#### Exercise objective
Your task is to retype, word for word, the lines from the start of the data through the line holding "return Matrix.Translation(eye) @". Do not include the pictures.

#### Material to process
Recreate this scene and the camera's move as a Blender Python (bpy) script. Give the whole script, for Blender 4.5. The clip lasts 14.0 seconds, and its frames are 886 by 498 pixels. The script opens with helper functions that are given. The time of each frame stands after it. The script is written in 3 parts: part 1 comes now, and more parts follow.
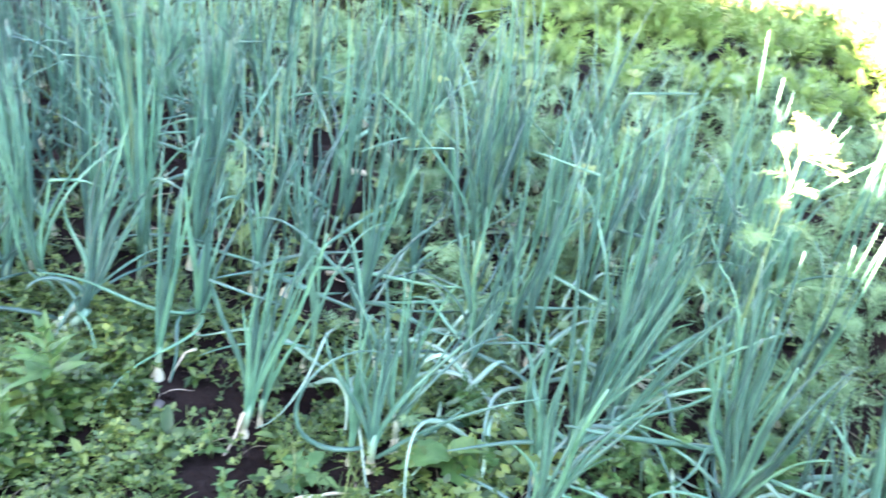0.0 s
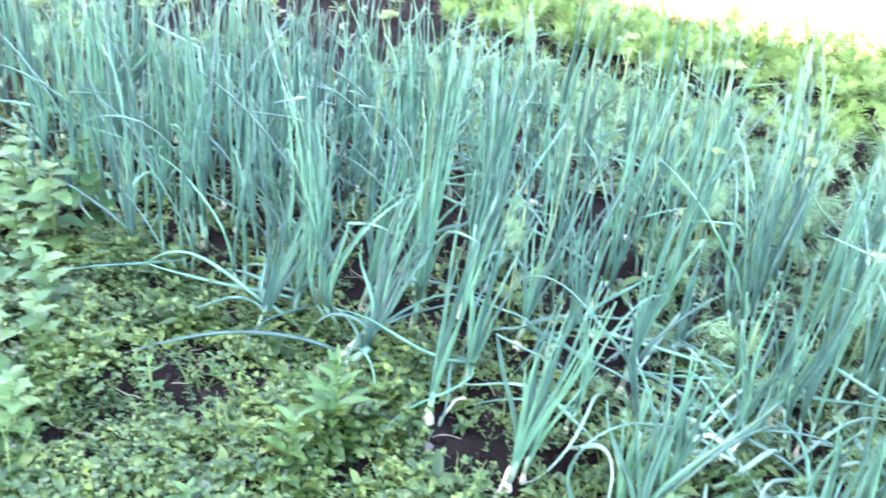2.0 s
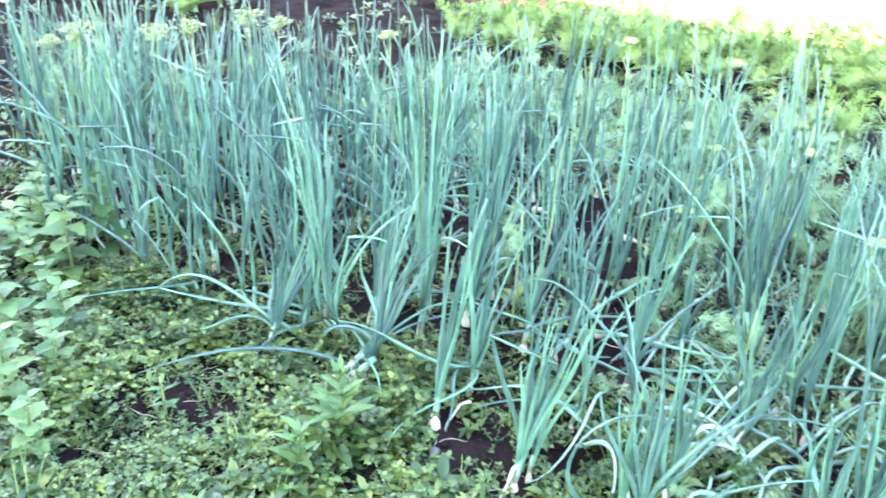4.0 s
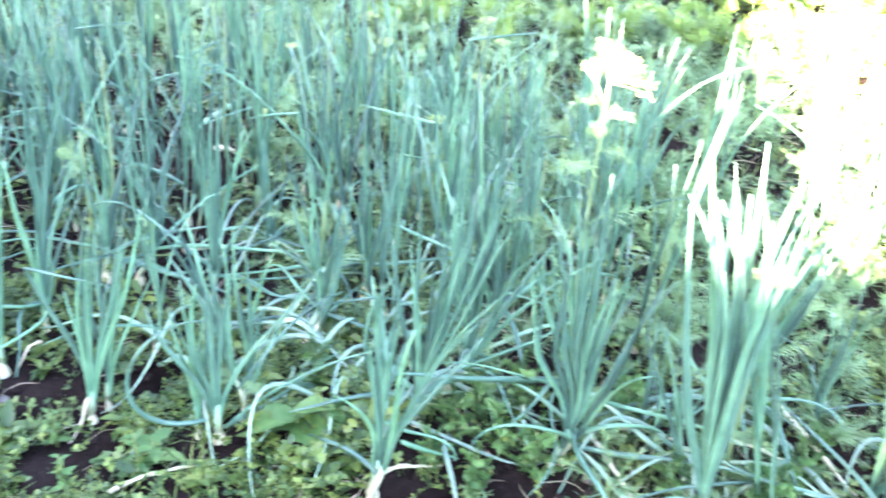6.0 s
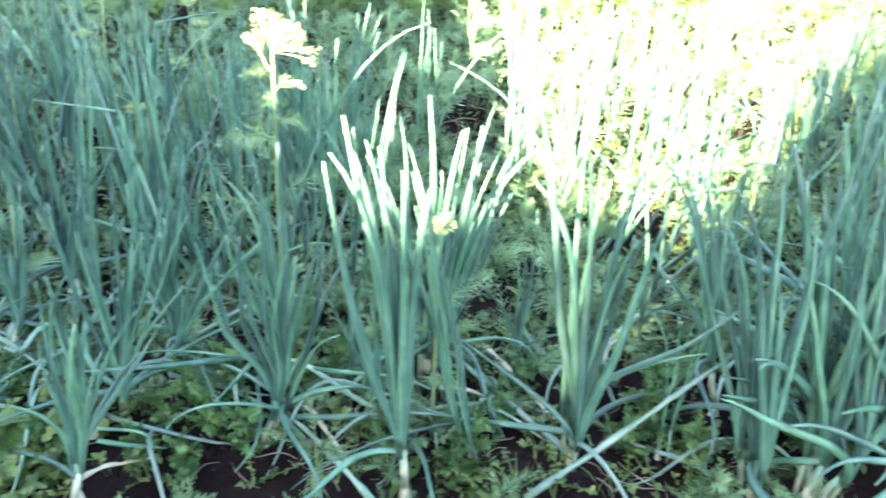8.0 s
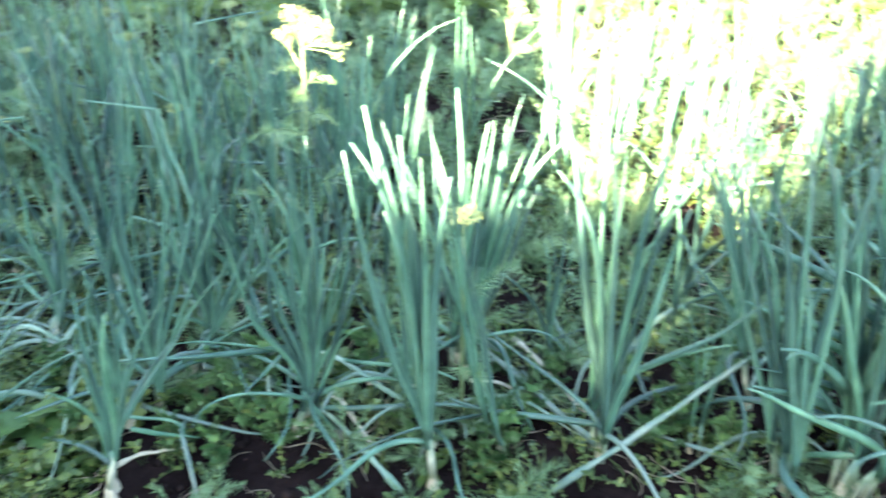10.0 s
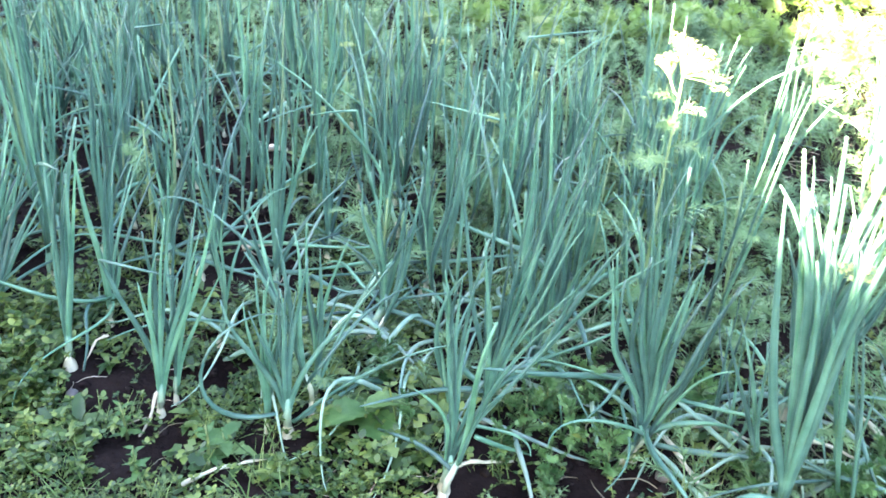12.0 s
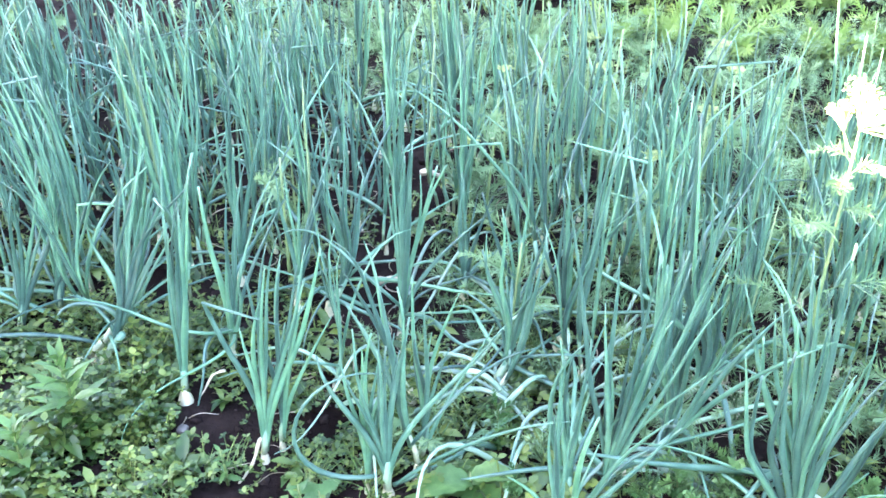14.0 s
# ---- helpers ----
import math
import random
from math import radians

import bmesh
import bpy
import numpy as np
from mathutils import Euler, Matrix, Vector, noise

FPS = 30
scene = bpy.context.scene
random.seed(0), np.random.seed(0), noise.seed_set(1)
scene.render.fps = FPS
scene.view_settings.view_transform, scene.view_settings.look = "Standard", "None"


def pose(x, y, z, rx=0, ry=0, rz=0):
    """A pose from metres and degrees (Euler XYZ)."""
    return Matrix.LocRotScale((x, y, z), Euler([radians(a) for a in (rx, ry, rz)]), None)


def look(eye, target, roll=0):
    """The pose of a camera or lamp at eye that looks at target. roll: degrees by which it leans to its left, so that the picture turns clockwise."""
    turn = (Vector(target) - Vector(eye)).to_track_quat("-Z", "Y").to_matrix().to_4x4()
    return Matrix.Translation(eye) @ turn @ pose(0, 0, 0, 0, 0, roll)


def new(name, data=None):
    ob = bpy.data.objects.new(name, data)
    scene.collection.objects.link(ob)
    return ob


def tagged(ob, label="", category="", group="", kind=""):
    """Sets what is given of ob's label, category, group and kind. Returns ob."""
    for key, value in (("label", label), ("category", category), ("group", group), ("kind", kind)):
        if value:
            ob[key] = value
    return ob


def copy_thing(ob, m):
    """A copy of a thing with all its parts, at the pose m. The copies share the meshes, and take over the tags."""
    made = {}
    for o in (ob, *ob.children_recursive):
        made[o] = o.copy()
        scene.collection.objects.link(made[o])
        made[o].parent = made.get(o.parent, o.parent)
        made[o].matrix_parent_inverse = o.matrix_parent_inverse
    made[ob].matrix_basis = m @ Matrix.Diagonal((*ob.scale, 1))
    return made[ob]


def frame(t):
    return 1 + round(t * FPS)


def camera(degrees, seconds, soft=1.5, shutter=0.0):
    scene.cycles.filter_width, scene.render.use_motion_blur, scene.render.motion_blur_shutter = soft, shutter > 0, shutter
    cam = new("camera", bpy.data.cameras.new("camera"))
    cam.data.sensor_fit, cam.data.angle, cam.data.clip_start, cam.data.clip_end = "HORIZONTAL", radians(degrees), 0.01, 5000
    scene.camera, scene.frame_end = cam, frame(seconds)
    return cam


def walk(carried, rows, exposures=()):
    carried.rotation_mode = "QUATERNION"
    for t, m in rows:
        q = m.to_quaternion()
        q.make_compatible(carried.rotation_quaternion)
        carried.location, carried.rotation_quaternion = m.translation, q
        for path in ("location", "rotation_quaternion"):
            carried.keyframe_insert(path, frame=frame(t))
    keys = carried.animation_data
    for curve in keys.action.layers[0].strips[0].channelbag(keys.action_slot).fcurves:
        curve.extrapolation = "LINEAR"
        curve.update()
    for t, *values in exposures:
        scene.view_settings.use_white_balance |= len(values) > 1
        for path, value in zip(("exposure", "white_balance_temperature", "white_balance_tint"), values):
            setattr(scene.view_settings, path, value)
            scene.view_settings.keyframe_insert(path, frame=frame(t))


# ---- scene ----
cam = camera(49.5, 14.0, soft=1.6, shutter=0.6)
PATH = [
    (0, (0.216, 0.246, 1.192), (0.095, 1.978, 0.199), 7.6),
    (0.5, (0.187, 0.238, 1.188), (-0.061, 1.953, 0.189), 7.0),
    (1, (0.149, 0.232, 1.193), (-0.204, 1.941, 0.214), 6.9),
    (1.5, (0.119, 0.219, 1.198), (-0.38, 1.902, 0.239), 6.3),
    (2, (0.09, 0.203, 1.208), (-0.474, 1.873, 0.264), 6.1),
    (2.2, (0.086, 0.199, 1.218), (-0.528, 1.857, 0.282), 5.3),
    (3.2, (0.115, 0.185, 1.225), (-0.60, 1.84, 0.30), 3.2),
    (4.3, (0.202, 0.19, 1.202), (-0.397, 1.864, 0.286), 1.2),
    (4.5, (0.217, 0.207, 1.197), (-0.35, 1.885, 0.269), 0.9),
    (5, (0.292, 0.23, 1.181), (-0.139, 1.938, 0.234), 1.3),
    (5.5, (0.373, 0.259, 1.177), (0.149, 1.983, 0.188), 1.7),
    (6, (0.451, 0.255, 1.177), (0.417, 1.967, 0.143), 2.8),
    (6.5, (0.511, 0.246, 1.177), (0.568, 1.958, 0.144), 2.3),
    (7, (0.549, 0.241, 1.177), (0.691, 1.944, 0.138), 1.9),
    (7.5, (0.615, 0.231, 1.163), (0.835, 1.929, 0.129), 2.0),
    (8, (0.672, 0.223, 1.168), (1.014, 1.89, 0.117), 2.0),
    (8.2, (0.698, 0.219, 1.16), (1.077, 1.883, 0.117), 2.0),
    (9.1, (0.74, 0.205, 1.155), (1.21, 1.845, 0.11), 1.5),
    (10.3, (0.681, 0.198, 1.149), (0.796, 1.911, 0.123), 0.5),
    (10.5, (0.615, 0.207, 1.145), (0.673, 1.934, 0.137), 1.5),
    (11, (0.497, 0.225, 1.167), (0.495, 1.96, 0.172), 0.9),
    (11.5, (0.398, 0.232, 1.162), (0.36, 1.974, 0.182), 0.8),
    (12, (0.366, 0.244, 1.148), (0.288, 1.963, 0.129), 2.3),
    (12.5, (0.4, 0.324, 1.149), (0.135, 2.024, 0.13), 0.2),
    (13, (0.439, 0.387, 1.172), (0.035, 2.066, 0.163), -0.1),
    (13.5, (0.466, 0.42, 1.169), (-0.017, 2.072, 0.15), -0.9),
    (14, (0.477, 0.443, 1.158), (-0.017, 2.086, 0.131), -1.7),
]
EXPOSURES = [
    (0.0, 5.93, 7350, 18), (0.5, 6.25, 7350, 19), (1.0, 6.37, 7350, 19), (2.0, 6.39, 7350, 19), (4.5, 6.39, 7350, 19), (5.2, 6.64, 7350, 21.5),
    (6.0, 6.29, 7350, 20), (6.5, 5.97, 7200, 15), (7.5, 5.43, 7200, 13), (8.2, 5.26, 7200, 13), (10.5, 5.10, 7200, 12), (11.0, 5.43, 7200, 13),
    (11.5, 5.71, 7200, 15), (12.0, 5.69, 7350, 17), (12.6, 6.22, 7350, 18), (13.2, 6.27, 7350, 18), (14.0, 6.19, 7350, 18),
]
walk(cam, [(t, look(eye, target, roll)) for t, eye, target, roll in PATH], EXPOSURES)

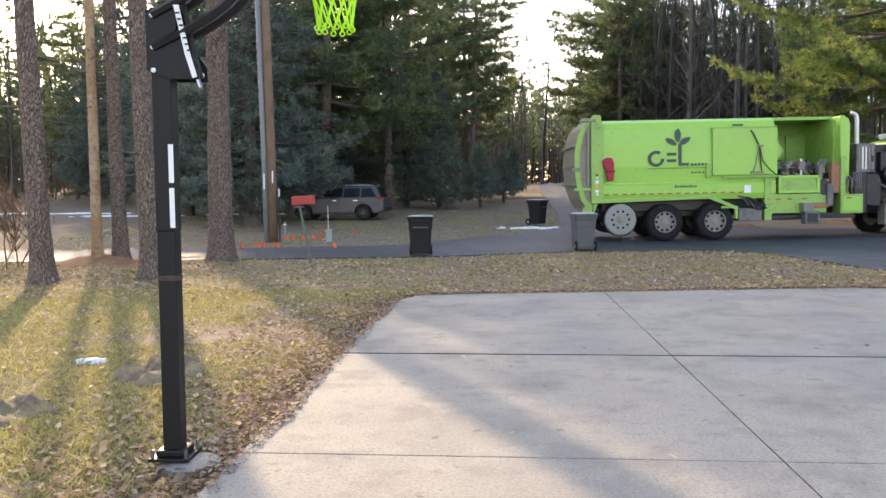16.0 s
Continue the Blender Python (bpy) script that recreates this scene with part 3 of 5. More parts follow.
def build_trees():
    tree("white_pine", 17.1, 36.4, 0.3, 1.0, "tall spreading white pine with sunlit yellow-green needles", "white_pine", group="pines behind the truck")
    tree("white_pine_b", 22.3, 37.6, 1.2, 1.05, "white pine with broad layered boughs beside a shed", "white_pine", group="pines behind the truck")
    # dark spruces left of the side road
    for k, (x, y, kind, sz) in enumerate([(-10.9, 34.6, "spruce", 1.0), (-16.5, 41, "spruce", 1.0), (-13.4, 41.5, "spruce", 1.2), (-12.5, 53, "spruce", 1.1), (-3.5, 45.5, "spruce_b", 0.57),
                                          (-5.6, 47, "spruce_b", 0.62), (-7.8, 56, "spruce", 1.05), (-20.5, 50, "spruce_b", 1.1), (-26.5, 54, "spruce", 1.0)]):
        tree(kind, x, y, k * 1.7, sz, "dense dark spruce with boughs to the ground", "spruce_tree", group="spruces beside the road")
    for k, (x, y, kind, sz) in enumerate([(-10.2, 46, "road_pine", 1.35), (-9.3, 41.6, "road_pine", 1.5), (-6.3, 45.5, "road_pine", 1.22), (-5.2, 60, "edge_pine", 1.2), (-2.3, 56, "thin_pine", 1.3), (-4.2, 53, "thin_pine", 1.15), (-2.9, 63, "road_pine", 1.2), (-15.5, 60, "road_pine", 1.4), (-23, 62, "edge_pine", 1.3), (-31, 60, "road_pine", 1.3), (-9, 66, "edge_pine", 1.1), (-3.8, 68, "edge_pine", 1.1), (-0.5, 74, "thin_pine", 1.1)]):
        tree(kind, x, y, k * 2.1, sz, "open-crowned pine with bare lower trunk", "pine_tree", group="pines left of the side road")
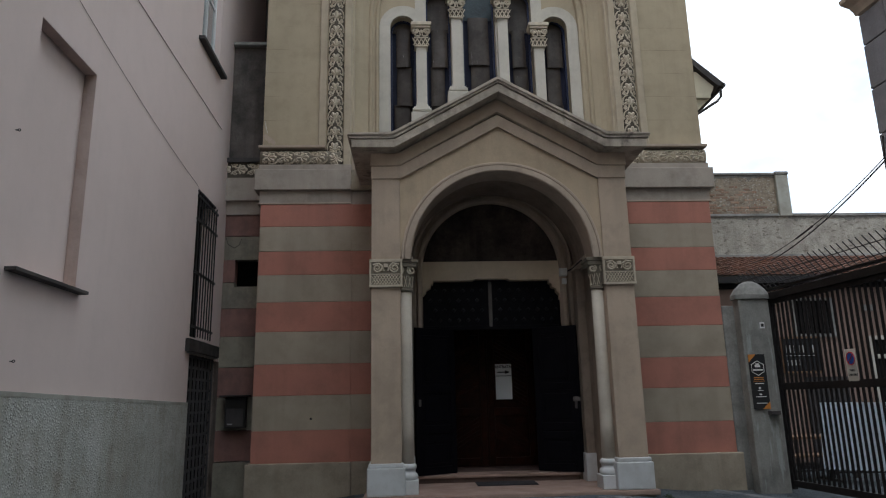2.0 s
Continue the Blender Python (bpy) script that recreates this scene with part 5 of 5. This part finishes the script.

#### Exercise response
Recreate this scene and the camera's move as a Blender Python (bpy) script. Give the whole script, for Blender 4.5. The clip lasts 14.0 seconds, and its frames are 886 by 498 pixels. The script opens with helper functions that are given. The time of each frame stands after it. The script is written in 3 parts: part 1 comes now, and more parts follow.
0.0 s
2.0 s
4.0 s
6.0 s
8.0 s
10.0 s
12.0 s
14.0 s
# ---- helpers ----
import math
import random
from math import radians

import bmesh
import bpy
import numpy as np
from mathutils import Euler, Matrix, Vector, noise

FPS = 30
scene = bpy.context.scene
random.seed(0), np.random.seed(0), noise.seed_set(1)
scene.render.fps = FPS
scene.view_settings.view_transform, scene.view_settings.look = "Standard", "None"


def pose(x, y, z, rx=0, ry=0, rz=0):
    """A pose from metres and degrees (Euler XYZ)."""
    return Matrix.LocRotScale((x, y, z), Euler([radians(a) for a in (rx, ry, rz)]), None)


def look(eye, target, roll=0):
    """The pose of a camera or lamp at eye that looks at target. roll: degrees by which it leans to its left, so that the picture turns clockwise."""
    turn = (Vector(target) - Vector(eye)).to_track_quat("-Z", "Y").to_matrix().to_4x4()
    return Matrix.Translation(eye) @ turn @ pose(0, 0, 0, 0, 0, roll)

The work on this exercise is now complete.